**** Provided data ****

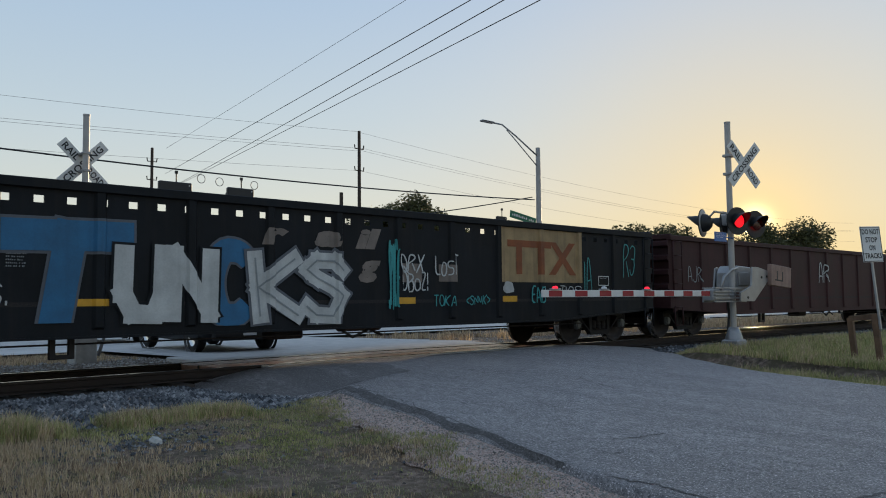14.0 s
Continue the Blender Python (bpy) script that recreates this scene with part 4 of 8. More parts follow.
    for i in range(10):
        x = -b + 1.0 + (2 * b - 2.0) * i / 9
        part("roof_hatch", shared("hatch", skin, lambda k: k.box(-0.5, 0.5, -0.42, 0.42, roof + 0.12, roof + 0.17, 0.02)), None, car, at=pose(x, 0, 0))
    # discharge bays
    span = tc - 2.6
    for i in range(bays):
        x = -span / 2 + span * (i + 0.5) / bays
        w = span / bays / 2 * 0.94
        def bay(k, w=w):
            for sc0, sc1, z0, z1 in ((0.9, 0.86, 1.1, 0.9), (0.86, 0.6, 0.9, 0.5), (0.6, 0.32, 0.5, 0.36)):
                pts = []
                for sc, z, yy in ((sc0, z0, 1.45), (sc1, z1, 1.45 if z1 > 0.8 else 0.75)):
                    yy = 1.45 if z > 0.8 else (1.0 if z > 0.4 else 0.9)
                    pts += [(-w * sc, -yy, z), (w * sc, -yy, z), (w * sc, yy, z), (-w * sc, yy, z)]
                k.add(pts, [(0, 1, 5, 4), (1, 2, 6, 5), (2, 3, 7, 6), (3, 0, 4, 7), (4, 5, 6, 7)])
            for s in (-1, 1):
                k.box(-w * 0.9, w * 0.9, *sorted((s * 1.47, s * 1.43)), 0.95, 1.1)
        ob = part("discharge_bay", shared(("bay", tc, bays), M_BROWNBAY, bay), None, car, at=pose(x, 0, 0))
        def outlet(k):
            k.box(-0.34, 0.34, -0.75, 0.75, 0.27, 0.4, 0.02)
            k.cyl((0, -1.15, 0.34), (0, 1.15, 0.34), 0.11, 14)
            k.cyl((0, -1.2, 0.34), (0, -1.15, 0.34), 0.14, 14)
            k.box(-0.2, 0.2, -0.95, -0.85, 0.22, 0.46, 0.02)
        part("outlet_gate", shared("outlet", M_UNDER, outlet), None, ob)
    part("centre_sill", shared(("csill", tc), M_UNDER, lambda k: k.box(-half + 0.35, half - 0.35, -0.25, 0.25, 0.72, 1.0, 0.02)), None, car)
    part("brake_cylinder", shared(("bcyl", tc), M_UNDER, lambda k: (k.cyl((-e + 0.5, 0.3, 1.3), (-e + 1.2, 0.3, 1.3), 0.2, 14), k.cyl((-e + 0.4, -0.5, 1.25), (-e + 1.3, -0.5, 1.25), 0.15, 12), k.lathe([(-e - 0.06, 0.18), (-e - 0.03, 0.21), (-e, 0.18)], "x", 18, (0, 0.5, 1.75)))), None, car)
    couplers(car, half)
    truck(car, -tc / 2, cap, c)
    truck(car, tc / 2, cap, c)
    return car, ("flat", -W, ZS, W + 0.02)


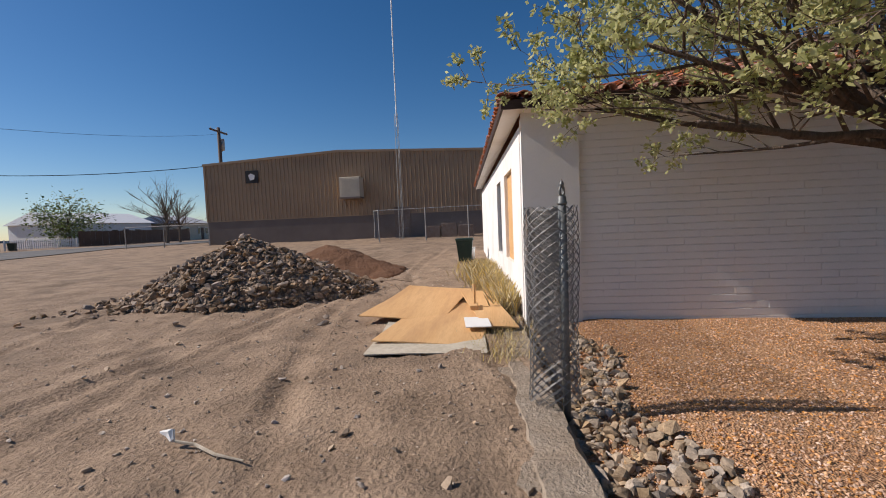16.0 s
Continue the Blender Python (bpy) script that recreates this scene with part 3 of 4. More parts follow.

****

*Aim of the exercise*
Reproduce every line exactly and omit all pictures.

*Problem solution*
14.0 s
Continue the Blender Python (bpy) script that recreates this scene with part 4 of 8. More parts follow.
    for i in range(10):
        x = -b + 1.0 + (2 * b - 2.0) * i / 9
        part("roof_hatch", shared("hatch", skin, lambda k: k.box(-0.5, 0.5, -0.42, 0.42, roof + 0.12, roof + 0.17, 0.02)), None, car, at=pose(x, 0, 0))
    # discharge bays
    span = tc - 2.6
    for i in range(bays):
        x = -span / 2 + span * (i + 0.5) / bays
        w = span / bays / 2 * 0.94
        def bay(k, w=w):
            for sc0, sc1, z0, z1 in ((0.9, 0.86, 1.1, 0.9), (0.86, 0.6, 0.9, 0.5), (0.6, 0.32, 0.5, 0.36)):
                pts = []
                for sc, z, yy in ((sc0, z0, 1.45), (sc1, z1, 1.45 if z1 > 0.8 else 0.75)):
                    yy = 1.45 if z > 0.8 else (1.0 if z > 0.4 else 0.9)
                    pts += [(-w * sc, -yy, z), (w * sc, -yy, z), (w * sc, yy, z), (-w * sc, yy, z)]
                k.add(pts, [(0, 1, 5, 4), (1, 2, 6, 5), (2, 3, 7, 6), (3, 0, 4, 7), (4, 5, 6, 7)])
            for s in (-1, 1):
                k.box(-w * 0.9, w * 0.9, *sorted((s * 1.47, s * 1.43)), 0.95, 1.1)
        ob = part("discharge_bay", shared(("bay", tc, bays), M_BROWNBAY, bay), None, car, at=pose(x, 0, 0))
        def outlet(k):
            k.box(-0.34, 0.34, -0.75, 0.75, 0.27, 0.4, 0.02)
            k.cyl((0, -1.15, 0.34), (0, 1.15, 0.34), 0.11, 14)
            k.cyl((0, -1.2, 0.34), (0, -1.15, 0.34), 0.14, 14)
            k.box(-0.2, 0.2, -0.95, -0.85, 0.22, 0.46, 0.02)
        part("outlet_gate", shared("outlet", M_UNDER, outlet), None, ob)
    part("centre_sill", shared(("csill", tc), M_UNDER, lambda k: k.box(-half + 0.35, half - 0.35, -0.25, 0.25, 0.72, 1.0, 0.02)), None, car)
    part("brake_cylinder", shared(("bcyl", tc), M_UNDER, lambda k: (k.cyl((-e + 0.5, 0.3, 1.3), (-e + 1.2, 0.3, 1.3), 0.2, 14), k.cyl((-e + 0.4, -0.5, 1.25), (-e + 1.3, -0.5, 1.25), 0.15, 12), k.lathe([(-e - 0.06, 0.18), (-e - 0.03, 0.21), (-e, 0.18)], "x", 18, (0, 0.5, 1.75)))), None, car)
    couplers(car, half)
    truck(car, -tc / 2, cap, c)
    truck(car, tc / 2, cap, c)
    return car, ("flat", -W, ZS, W + 0.02)


16.0 s
Continue the Blender Python (bpy) script that recreates this scene with part 3 of 4. More parts follow.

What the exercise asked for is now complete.